Interestingly, had he not had to retire, Stirling was to have driven the rest of the season in a semi-works Ferrari. Run, of-course, by BRP. It was delivered, but in Stirling’s absence was raced just once, by Innes Ireland in a non-championship race at Silverstone, before the Man-at-Maranello asked for it back.

BRP tried building their own BRM powered cars in 1963 and 1964, without any better success. Then in 1965 they turned their hand to the Indy 500.

This took place without any embarrassment, but also without troubling the organizers of the prize-giving ceremonies. That would be their last ever race.

Another fact though. While Stirling Moss never drove in the Indy 500, his old dad Alfred Moss, pre-war, did.


All racing drivers should look like this No.4

Glen “Fireball” Roberts in 1964. A genuine NASCAR legend. Giving a racing driver the nickname “Fireball” in those days, was a clear temptation of fate. And several months after this photo was taken, those fates finally noticed the joke and conspired to arrange a suitably ironic demise for our man. Which was surprising, since you’d have thought that those casual leather loafers would have afforded more than enough protection.


Hey boss, lets put the driver in a side-car and give him the steering wheel off of a Routemaster bus.

This is NASCAR star Bobby Johns attempting, unsuccessfully of course, to qualify Smokey Yunick’s “Hurst Floor-Shift Special” at Indianapolis in 1964.He ended the unpleasantness by backing the device into the scenery.

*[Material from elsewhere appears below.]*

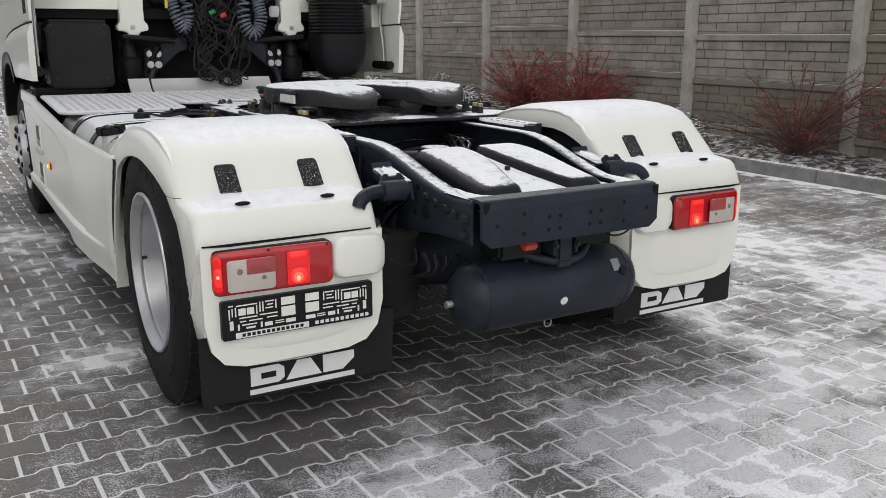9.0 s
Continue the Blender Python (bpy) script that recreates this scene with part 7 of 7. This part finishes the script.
    part("step_back", boxed(s * 1.06, s * 1.10, 4.74, 5.36, 0.40, 0.73, 0.012), M_PAINT, cs)
    part("step_side", boxed(s * 1.12, s * 1.298, 4.955, 4.985, 0.40, 0.64, 0.012, 3), M_PAINT, cs)
    part("arch_marker", boxed(s * 1.294, s * 1.306, 4.972, 5.012, 0.93, 1.01, 0.005), M_RIM_DULL, cs)
    part("corner_handle", boxed(s * 1.264, s * 1.272, 5.44, 5.48, 0.80, 1.02, 0.006), M_BLACK, cab)
    part("sill_seam", tube(bmesh.new(), [(s * 1.2725, 3.08, 1.62), (s * 1.2725, 5.1, 1.60)], 0.003, 5), M_DARK, cab)
    part("cab_side", prism(bmesh.new(), [(3.06, 1.43), (3.85, 1.40), (4.30, 1.362), (4.70, 1.275), (4.86, 1.185), (5.60, 1.185), (5.60, 3.3), (3.06, 3.3)], "x", s * 1.20, s * 1.2715, 0.004), M_PAINT, cab)
    dr = part("cab_door", prism(bmesh.new(), [(3.72, 1.60), (4.72, 1.60), (4.76, 3.0), (3.72, 3.0)], "x", s * 1.262, s * 1.277, 0.004), M_PAINT, cab, "cream cab door")
    part("door_handle", boxed(s * 1.275, s * 1.288, 3.80, 4.02, 1.70, 1.77, 0.012), M_BLACK, dr)
    part("door_window", prism(bmesh.new(), [(3.80, 2.15), (4.64, 2.05), (4.68, 2.9), (3.80, 2.9)], "x", s * 1.275, s * 1.280, 0.002), M_GLASS_DARK, dr)
    part("badge", boxed(s * 1.274, s * 1.2795, 2.86, 3.01, 1.50, 1.60, 0.002), M_GLASS_DARK, pn, "dark printed sticker on the panel")
    vane = part("corner_vane", boxed(s * 1.285, s * 1.30, 5.62, 5.70, 1.22, 3.0, 0.006), M_PAINT, cab, "slim corner vane")
    for k in range(9):
        part("vane_rung", boxed(s * 1.24, s * 1.287, 5.63, 5.69, 1.30 + 0.12 * k, 1.325 + 0.12 * k, 0.004), M_PAINT, vane)
    part("front_step", prism(bmesh.new(), [(s * 1.0, 4.80), (s * 1.25, 4.80), (s * 1.292, 4.83), (s * 1.30, 4.90), (s * 1.30, 5.42), (s * 1.27, 5.54), (s * 1.0, 5.57)], "z", 0.345, 0.402, 0.018, 3), M_PAINT, cab)
    part("step_tread", boxed(s * 1.13, s * 1.285, 4.99, 5.42, 0.400, 0.409, 0.003), M_TREAD, cab)
    part("wheel_liner", boxed(s * 0.62, s * 0.66, 3.3, 4.7, 0.5, 1.4), M_DARK, cab)
    part("wheel_flap", boxed(s * 0.98, s * 1.28, 3.62, 3.635, 0.22, 0.80, 0.004), M_FLAP, cab)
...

This was not just the hare-brained fantasy of some unrealistic chancer. This was the hare-brained fantasy of NASCAR & Indy legend Smokey Yunick, who’s cars already had NASCAR championships and an Indy 500 win to their credit.

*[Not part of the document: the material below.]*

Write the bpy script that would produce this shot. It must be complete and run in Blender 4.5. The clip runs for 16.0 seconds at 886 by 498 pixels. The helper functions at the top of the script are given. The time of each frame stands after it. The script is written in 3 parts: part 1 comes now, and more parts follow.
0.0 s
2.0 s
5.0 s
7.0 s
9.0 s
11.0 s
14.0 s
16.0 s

Yunick was also legendary for his run-ins with the NASCAR authorities. This reached a peak in 1968 when at a post-race inspection it was announced that they’d found 16 irregularities with his car. Yunick then climbed into the stripped-down car, which was missing it’s regulation-size petrol tank, and said “you’d better make that 17”. He then fired up the tank-less car and drove it back to his pit!

After that he retired from racing to run his Daytona Beach garage business called “The Best Damned Garage in Town”. Unfathomably, the unraced Hurst Floor-Shift Special still exists.


Hey boss, let’s put ALL the radiators in the front.

This is the Irish Republics greatest F1 driver, Derek Daly, trying, naturally unsuccessfully, to qualify the Ensign N179 at Kyalami in 1979. The car was hastily re-configured in time for the next race, and exists today in this tediously conventional form.


A Martini Racing Porsche 917 being refuelled at Brands Hatch in 1971

The chap of interest is on the left. He appears to have a fuel tank on his back, and forty-odd years on, you can still read his lips!